The rest of the album is basically a mixed bag that, at times, tends to deviate from the message of the album Trippie aimed to portray. Songs like “Excitement,” a collab with PARTYNEXTDOOR, “Spaceships” featuring Young Thug, as well as “Good Morning,” and “Hell Rain” featuring Lil Wayne and Hoodbaby play to Trippie’s aforementioned strengths. However, several moments on the tracklist cross the fine line of a melodic, laid-back groove like the flat out boring, uninspired songs “The Nether,” “Take One,” “Don,” and the closing song, “Sun God.” Another trend that Trippie tends to follow on his projects is disrupting the dreamy vibe with a hard-hitting banger for a song or two. The difference on Pegasus, however, is that these bangers come at a higher volume than before, but with less firepower. 

On his previous albums, songs like “Death” featuring DaBaby, “1400/999 Freestyle” featuring Juice WRLD, and “Mac 10” featuring Lil Baby and Lil Duke were a nice change of pace — all thoroughly enjoyable. Pegasus features a multitude of attempts at this same effect: “Never Change” featuring Future, “No Honorable Mention” featuring Quavo and Lil Mosey, “Red Beam” featuring Sean Kingston, “Sleepy Hollow,” and “Kid the Didd” featuring Future and Doe Boy. On the better end of these is “Sleepy Hollow,” one of the singles released about three weeks before the album’s drop, and “Never Change.” But, these still do not reach the caliber of a traditional Trippie banger like “Dark Knight Dummo” featuring Travis Scott from the album Life’s a Trip. On the lesser end of these ‘banger’ type songs is “Red Beam” and “No Honorable Mention,” which aren’t terrible, but have no discernable, likeable performances by Trippie or any of his features, with the possible exception of Quavo. 

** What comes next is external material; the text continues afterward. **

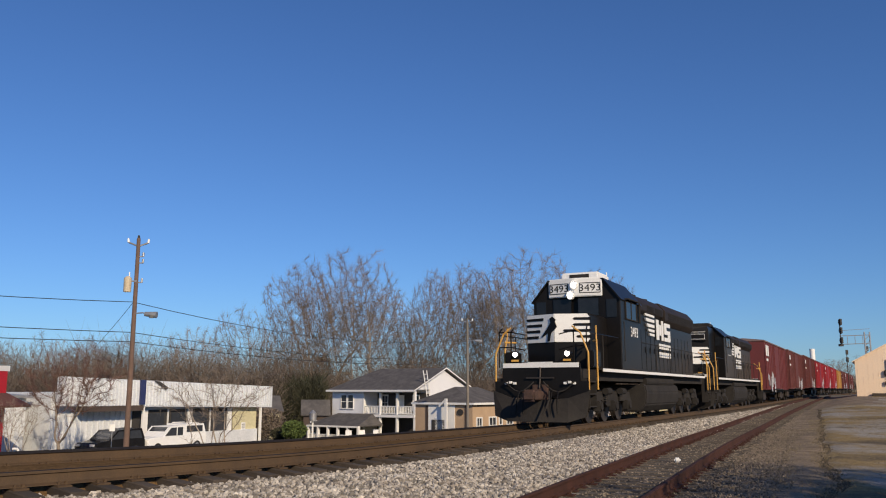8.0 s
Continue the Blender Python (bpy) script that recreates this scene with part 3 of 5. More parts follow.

Overall, Pegasus only adds to a chronicle of Trippie having trouble breaking through mediocrity into some form of consistent quality. The album is just too long, and even the strongest performances aren’t strong enough to keep the listener engaged for an hour and 14 minutes. The features on this album certainly help, because if this entire project was Trippie crooning for over an hour, it probably wouldn’t even be listenable. Both of Future’s features are quality, up-to-Future standard assists, and PARTYNEXTDOOR and Young Thug come through with sweet-sounding verses to uplift songs that are already highlights on the record. Trippie just needs to learn how to trim down his records in length and direct his energy into tracks that are more memorable. The talent is there, and he knows what sounds he thrives with, but the execution could be better. Even with several great songs and a handful of decent records in his long catalog of projects, Trippie Redd is still a young artist. Pegasus did not seem to achieve what it set out to, and thus, the album should be seen as an opportunity to learn and grow, rather than a milestone in Trippie’s early career.